Несмотря на присущее русским людям того времени чувство национальной самодостаточности, изоляционистские настроения никогда не были в Кремле преобладающими. Что касается Грозного, то он с еще большим любопытством, чем его предшественники, смотрел в сторону Запада… Приезд Ченслора обострил его тягу к Европе. Вряд ли можно считать случайностью, что царь пожелал предстать перед английским королем в качестве правителя Лифляндии… Последующий рывок Грозного в Европу, несомненно, имеет началом задушевные беседы царя с английским бородачом.

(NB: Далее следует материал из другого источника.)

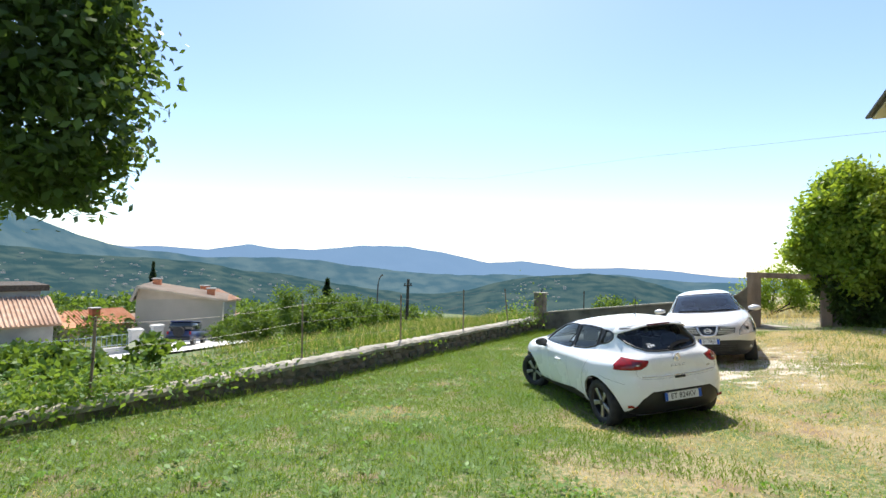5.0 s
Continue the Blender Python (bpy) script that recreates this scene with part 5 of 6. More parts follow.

Но главный фронт внешней политики нельзя было перенести вдруг с востока на запад. Насущнейшие потребности Московского государства, безопасность самого его существования была связана с ликвидацией разбойничьих татарских ханств. После покорения Казани и Астрахани сама логика вещей требовала покончить с Крымом — неприступным логовом степных хищников.
Необходимость и историческая справедливость войны с Крымом были очевидны любому русскому человеку. Московское государство не знало ни минуты покоя. Герберштейн, наблюдавший Московию при отце Грозного, вынес такое впечатление, что война для нее — правило, а мир — исключение. Но если на западе войны перемежались с передышками, то с азиатской стороны шла изнурительная непрерывная борьба — без мира, без перемирий, да, собственно, и без «правильных» войн: вечное взаимное подсиживание… Английский посол в Москве Флетчер писал, что война с татарами, крымскими ногаями и прочими степняками бывает у Москвы каждый год.
Вассальный султану Крым был наиболее опасным и беспокойным соседом Москвы. Прикрытый безводными степями, отрезанный от материка перекопью — широким и глубоким шестиверстным рвом с валом, перерезавшим узкий перешеек, Крым представлял собой неприступную с суши разбойничью берлогу. Сам хан располагал не более чем 30 000 сабель, но к ним всегда готовы были присоединиться бесчисленные татарские орды, кочевавшие по причерноморским и прикаспийским степям. Крымское ханство было, по сути, огромной разбойничьей шайкой, превосходно приспособленной для набегов на Русь, Польшу и Литву. Набеги были главным жизненным промыслом этой Крымской орды. По свидетельству Флетчера, крымцы нападали на московские украйны раз или дважды в год — иногда около Троицына дня, чаще во время жатвы, когда легче было ловить людей, во множестве работающих на полях; нередки были и зимние набеги, ибо мороз облегчал переправу через реки и топи;
В XVI веке южная степь — Дикое поле — начиналась сразу за Рязанью и Ельцом. Орды кое-как вооруженных татар (обычным их оружием были луки, кривые сабли и ножи; пики встречались редко) на своих малорослых, но выносливых лошадях легко преодолевали пустынную степь, питаясь небольшим запасом пшена, сыра да кобылятиной. За две с лишком сотни лет своих набегов они прекрасно изучили Дикое поле, высмотрели удобнейшие пути — сак- мы, или шляхи, лежавшие в стороне от речных переправ, по водоразделам. Главным из путей к Москве был Муравский шлях, шедший от Перекопа до Тулы между верховьями рек, входящих в бассейны Днепра и Северного Донца. Татары крались по нему лощинами и оврагами, ночью не разжигали костров и таким образом часто скрывали свое движение от московских степных разъездов. Вторжение в пределы Руси производилось на основе тактики, выработанной еще во времена Батыя, — так называемой облавы: углубившись всей массой внутрь страны верст на сто, они разворачивали широкий фронт и шли назад, сметая все на своем пути, захватывая людей, скот и производя страшные опустошения. Главной добычей, которую они искали, был людской полон, в особенности дети — мальчики и девочки, высоко ценившиеся работорговцами. Каждый татарин имел при себе ремни, чтобы связывать пленников, и большие корзины, куда сажали захваченных детей.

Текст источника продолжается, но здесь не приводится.